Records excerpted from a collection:
- - - -

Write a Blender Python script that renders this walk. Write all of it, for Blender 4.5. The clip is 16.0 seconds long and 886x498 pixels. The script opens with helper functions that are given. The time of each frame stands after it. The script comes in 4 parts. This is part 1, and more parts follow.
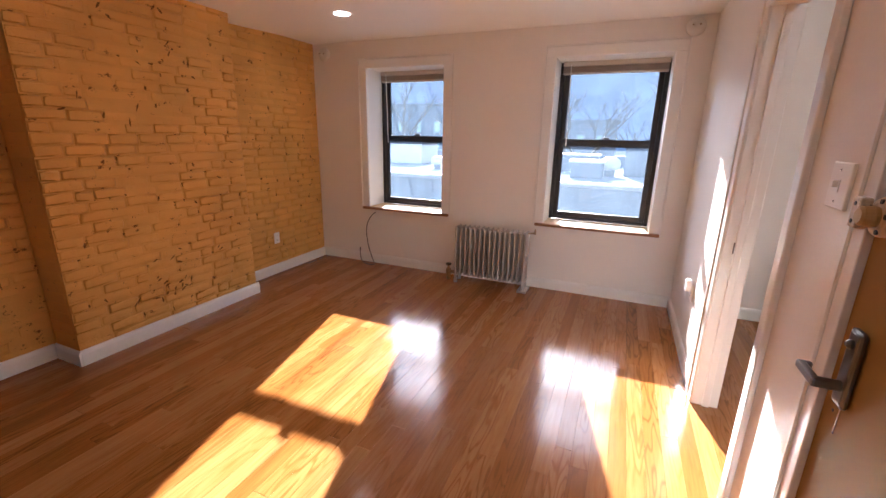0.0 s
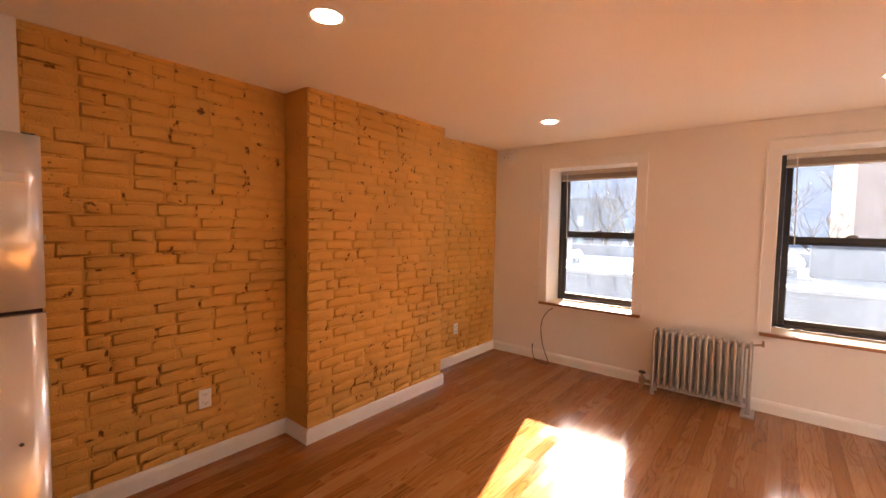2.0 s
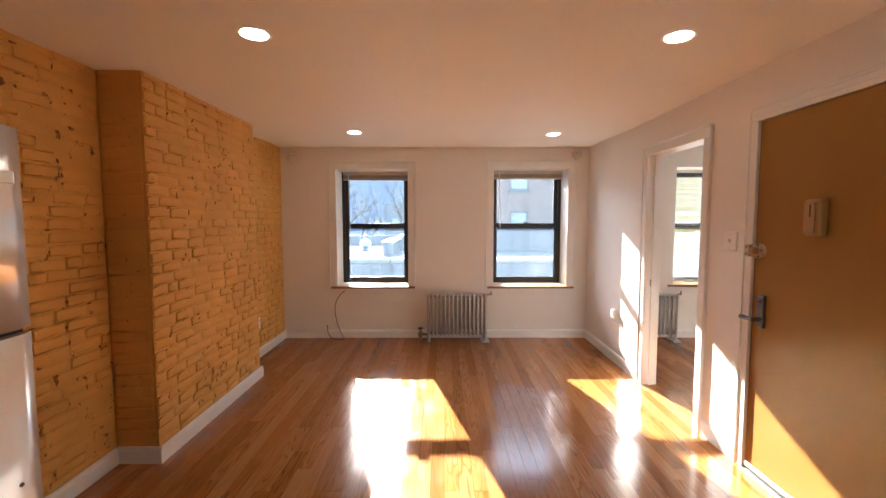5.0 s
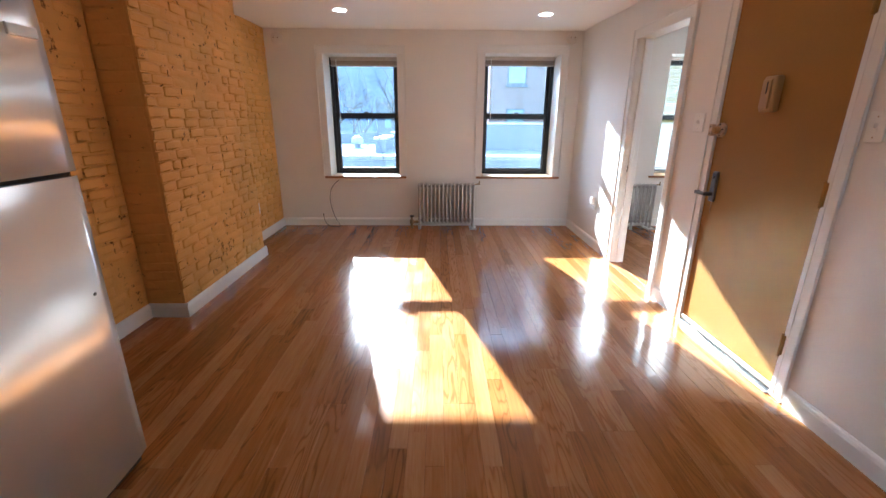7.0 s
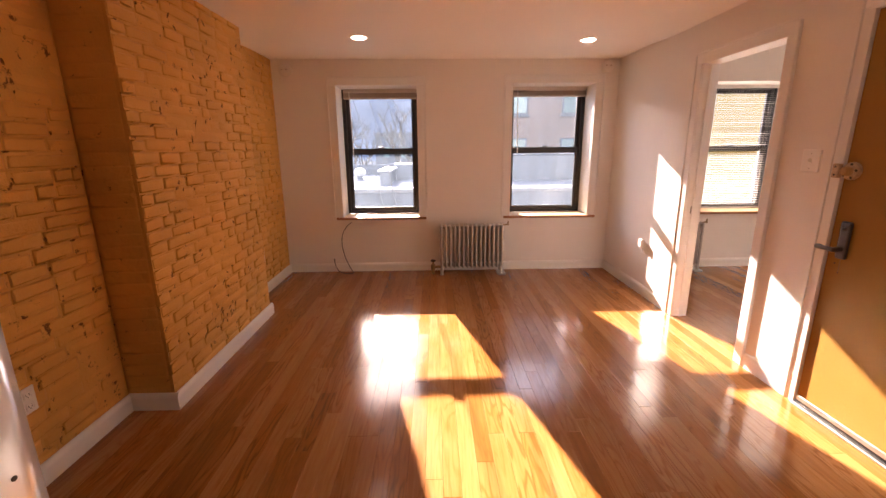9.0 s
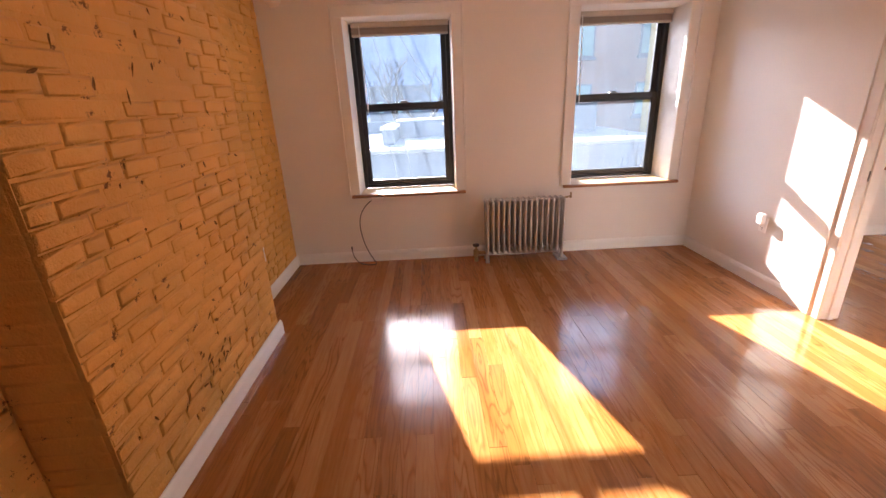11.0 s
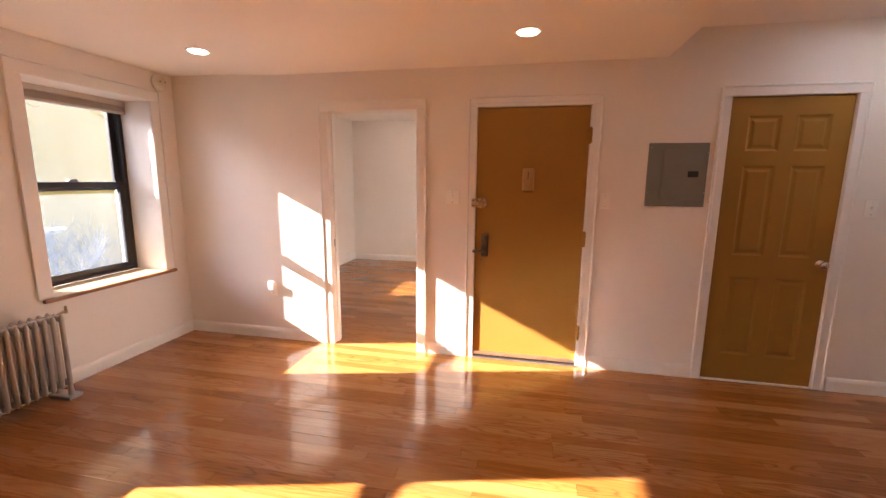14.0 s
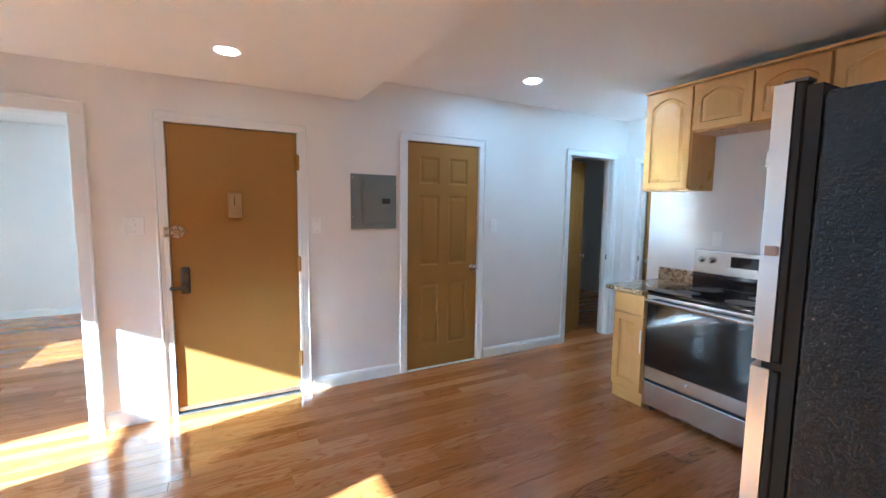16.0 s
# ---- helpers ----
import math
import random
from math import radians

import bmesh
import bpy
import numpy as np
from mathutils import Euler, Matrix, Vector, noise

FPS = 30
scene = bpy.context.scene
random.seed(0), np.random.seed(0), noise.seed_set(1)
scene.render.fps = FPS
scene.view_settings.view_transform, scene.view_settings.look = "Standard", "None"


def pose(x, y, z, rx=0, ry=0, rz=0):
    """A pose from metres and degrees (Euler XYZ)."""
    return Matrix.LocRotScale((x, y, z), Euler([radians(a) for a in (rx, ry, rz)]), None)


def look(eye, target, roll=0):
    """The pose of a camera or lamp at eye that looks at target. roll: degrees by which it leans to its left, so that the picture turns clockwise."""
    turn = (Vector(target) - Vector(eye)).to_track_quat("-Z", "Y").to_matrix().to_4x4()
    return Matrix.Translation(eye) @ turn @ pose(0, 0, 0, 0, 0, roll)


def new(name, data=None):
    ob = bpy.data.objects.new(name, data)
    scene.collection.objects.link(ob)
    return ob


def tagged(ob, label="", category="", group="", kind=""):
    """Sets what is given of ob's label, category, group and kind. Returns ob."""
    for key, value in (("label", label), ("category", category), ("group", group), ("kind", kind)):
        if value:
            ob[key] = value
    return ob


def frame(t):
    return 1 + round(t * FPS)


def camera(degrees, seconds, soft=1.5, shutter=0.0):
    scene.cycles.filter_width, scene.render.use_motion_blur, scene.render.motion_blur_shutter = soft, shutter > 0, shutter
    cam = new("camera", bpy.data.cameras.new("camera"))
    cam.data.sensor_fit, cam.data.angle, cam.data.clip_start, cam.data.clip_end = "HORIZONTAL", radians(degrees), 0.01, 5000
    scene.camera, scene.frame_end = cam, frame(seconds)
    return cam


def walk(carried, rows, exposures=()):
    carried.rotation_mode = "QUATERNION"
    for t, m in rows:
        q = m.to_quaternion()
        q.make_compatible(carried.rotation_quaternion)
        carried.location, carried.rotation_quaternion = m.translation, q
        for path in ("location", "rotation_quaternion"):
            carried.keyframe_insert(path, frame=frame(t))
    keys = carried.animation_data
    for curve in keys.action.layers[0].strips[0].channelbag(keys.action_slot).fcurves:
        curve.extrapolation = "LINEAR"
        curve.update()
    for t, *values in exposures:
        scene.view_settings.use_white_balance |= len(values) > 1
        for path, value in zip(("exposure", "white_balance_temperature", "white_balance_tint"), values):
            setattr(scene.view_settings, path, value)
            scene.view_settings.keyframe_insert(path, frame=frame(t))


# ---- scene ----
cam = camera(93.8, 16.0)
PATH = [
    (0, (-0.219, 0.104, 1.464), (-0.970, 1.880, 0.932), 1.1),
    (0.5, (-0.213, 0.051, 1.476), (-1.073, 1.826, 1.144), 0.9),
    (1, (-0.286, 0.011, 1.489), (-1.337, 1.697, 1.26), 1.1),
    (1.5, (-0.552, -0.056, 1.483), (-1.774, 1.52, 1.335), 1.1),
    (2, (-0.842, -0.167, 1.481), (-2.101, 1.382, 1.368), 1.1),
    (2.5, (-1.176, -0.354, 1.472), (-2.222, 1.347, 1.349), 0.9),
    (3, (-1.414, -0.4, 1.472), (-2.074, 1.483, 1.342), 0.7),
    (3.5, (-1.593, -0.482, 1.486), (-1.863, 1.497, 1.379), 0.5),
    (3.7, (-1.614, -0.56, 1.509), (-1.771, 1.431, 1.406), 0.3),
    (5.8, (-1.44, -1.284, 1.437), (-1.429, 0.701, 1.188), -0.1),
    (6, (-1.441, -1.307, 1.416), (-1.429, 0.662, 1.065), -0.1),
    (6.5, (-1.439, -1.35, 1.361), (-1.422, 0.576, 0.82), 0.1),
    (7, (-1.436, -1.364, 1.364), (-1.411, 0.545, 0.769), 0.3),
    (7.5, (-1.44, -1.308, 1.377), (-1.41, 0.617, 0.835), 0.5),
    (8, (-1.454, -1.19, 1.41), (-1.421, 0.753, 0.935), 0.3),
    (8.5, (-1.538, -1.027, 1.422), (-1.5, 0.923, 0.98), -0.0),
    (9, (-1.751, -0.76, 1.436), (-1.713, 1.184, 0.966), -0.5),
    (9.2, (-1.818, -0.65, 1.431), (-1.784, 1.284, 0.922), -0.6),
    (11.3, (-2.352, 0.533, 1.446), (-2.291, 2.416, 0.774), -3.3),
    (11.5, (-2.531, 0.708, 1.515), (-2.26, 2.579, 0.872), -1.6),
    (12, (-2.724, 0.839, 1.484), (-2.024, 2.657, 1.03), -0.1),
    (12.5, (-2.926, 0.926, 1.52), (-1.777, 2.52, 1.147), 0.4),
    (13, (-2.942, 0.868, 1.463), (-1.427, 2.132, 1.132), 0.9),
    (13.5, (-3.028, 0.821, 1.487), (-1.244, 1.659, 1.152), 0.7),
    (14, (-3.036, 0.884, 1.492), (-1.105, 1.286, 1.163), 0.6),
    (14.5, (-3.07, 0.989, 1.501), (-1.094, 0.972, 1.192), 0.7),
    (15, (-3.089, 1.017, 1.492), (-1.147, 0.617, 1.227), 0.8),
    (15.5, (-3.086, 1.023, 1.488), (-1.231, 0.31, 1.266), 0.7),
    (16, (-3.074, 1.004, 1.492), (-1.321, 0.062, 1.299), 0.7),
]
LIGHT = [
    (0, 4.45, 5700, 16), (0.5, 4.5, 6900, 24), (1.2, 4.53, 7500, 25), (2.2, 4.8, 7600, 25),
    (3.0, 4.65, 7200, 21), (3.6, 4.6, 7400, 21), (6, 4.57, 5050, 2), (7.5, 4.6, 4900, 2),
    (8.5, 4.4, 5950, 16), (9, 4.35, 7400, 30), (11.3, 4.65, 6150, 20), (12, 4.4, 8000, 36), (13.5, 4.3, 8400, 40),
    (14.0, 4.65, 6800, 22), (14.5, 4.77, 5600, 10), (15.2, 5.0, 4410, -1), (16, 5.33, 4080, -9)]
walk(cam, [(t, look(eye, target, roll)) for t, eye, target, roll in PATH], LIGHT)

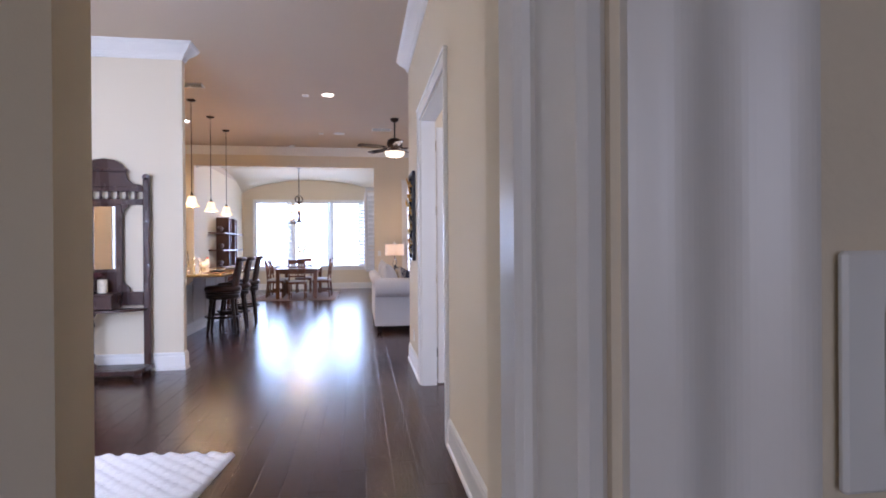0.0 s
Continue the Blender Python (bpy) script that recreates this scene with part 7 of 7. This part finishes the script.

- - - -

_WHAT NEEDS TO BE DONE_
Output exactly the lines of the material above from the one containing "of a camera" up to and including the one containing "scene.view_settings.use_white_balance |= len(values)".

_TASK SOLUTION_
    """The pose of a camera or lamp at eye that looks at target. roll: degrees by which it leans to its left, so that the picture turns clockwise."""
    turn = (Vector(target) - Vector(eye)).to_track_quat("-Z", "Y").to_matrix().to_4x4()
    return Matrix.Translation(eye) @ turn @ pose(0, 0, 0, 0, 0, roll)


def new(name, data=None):
    ob = bpy.data.objects.new(name, data)
    scene.collection.objects.link(ob)
    return ob


def tagged(ob, label="", category="", group="", kind=""):
    """Sets what is given of ob's label, category, group and kind. Returns ob."""
    for key, value in (("label", label), ("category", category), ("group", group), ("kind", kind)):
        if value:
            ob[key] = value
    return ob


def frame(t):
    return 1 + round(t * FPS)


def camera(degrees, seconds, soft=1.5, shutter=0.0):
    scene.cycles.filter_width, scene.render.use_motion_blur, scene.render.motion_blur_shutter = soft, shutter > 0, shutter
    cam = new("camera", bpy.data.cameras.new("camera"))
    cam.data.sensor_fit, cam.data.angle, cam.data.clip_start, cam.data.clip_end = "HORIZONTAL", radians(degrees), 0.01, 5000
    scene.camera, scene.frame_end = cam, frame(seconds)
    return cam


def walk(carried, rows, exposures=()):
    carried.rotation_mode = "QUATERNION"
    for t, m in rows:
        q = m.to_quaternion()
        q.make_compatible(carried.rotation_quaternion)
        carried.location, carried.rotation_quaternion = m.translation, q
        for path in ("location", "rotation_quaternion"):
            carried.keyframe_insert(path, frame=frame(t))
    keys = carried.animation_data
    for curve in keys.action.layers[0].strips[0].channelbag(keys.action_slot).fcurves:
        curve.extrapolation = "LINEAR"
        curve.update()
    for t, *values in exposures:
        scene.view_settings.use_white_balance |= len(values) > 1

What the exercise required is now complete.